Что говорит Призрак? «Не посягай на мать…» Это огромная проблема — проблема любви в определенных замаранных ситуациях. Ибо для белых, например, после 1917 года не было России, была Совдепия. А для кого-то теперь опять нет страны — есть «эРэФия». И все, кому нужно разрушить страну, будут внушать отвращение, ненависть к ней.
Пускать по поводу страны сладкие слюни глупо. Да, облик искажен. Да, страна каким-то образом поддержала все то, что привело ее в страшное состояние. Это надо признать. И синдром помешательства, падения, как его ни назови, надо признать, понять, что это все очень искажает лик.
Но это не должно приводить к главному, к самому страшному — к отчуждению от страны, к отторжению страны, к проклятиям в ее адрес, вот к этой Совдепии, «эРэФии»…
Если нет любви, нельзя сделать ничего.
Если коллизию, о которой я говорю, человек не переживает острее, чем коллизию личной любви к женщине, то нельзя заниматься проектами.

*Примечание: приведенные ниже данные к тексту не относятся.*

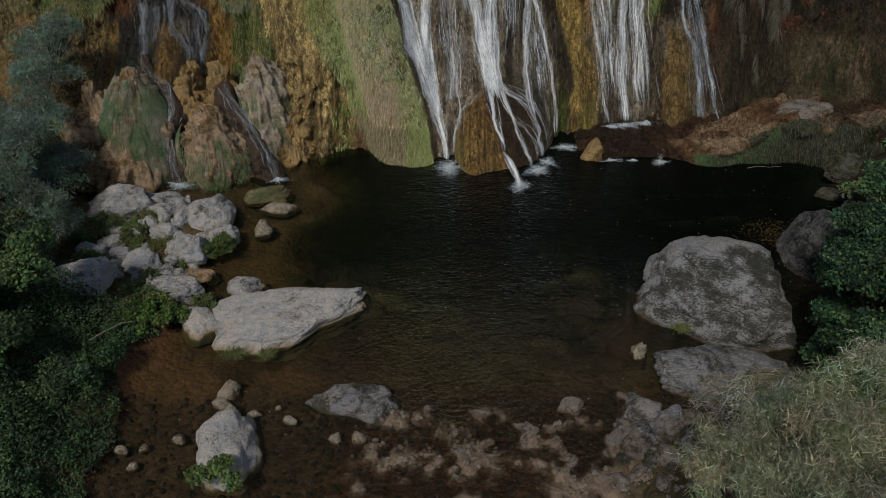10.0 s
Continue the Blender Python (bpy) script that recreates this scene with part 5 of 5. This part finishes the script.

Значит, нужно каким-то способом осуществить такой контакт со страной, так увидеть ее лик, так с ней поговорить (у Чернышевского есть прекрасная статья на эту тему «Русский человек на рандеву»)… Так встретиться, так поговорить… Причем не умственно, не абстрактно, а очень конкретно… Нужно иметь возможность конкретного разговора с такими вот обобщенными сущностями. Когда Вознесенский говорил: «Давай с тобой, Время, покурим», — речь шла о том, что, с одной стороны, «Время» — полная абстракция; с другой стороны, «покурим», то есть поговорим, как с живым человеком. Так вот, сущности эти, с которыми надо установить контакт, нужно превратить во что-то, находящееся в родстве с живыми людьми.
Я называю образы: Арлекин, Пьеро и Коломбина в «Балаганчике» Блока. Страну крадут у нас так, как Арлекин крадет Коломбину у Пьеро… Все эти образы существуют для того, чтобы не было наукообразия в главном вопросе — вопросе о стране. Тут наукообразием не обойдешься, потому что наукообразие не породит любви, а без любви проектами не занимаются. Обычной политикой — может быть. А ее проектными или мобилизационными формами не занимаются, это невозможно.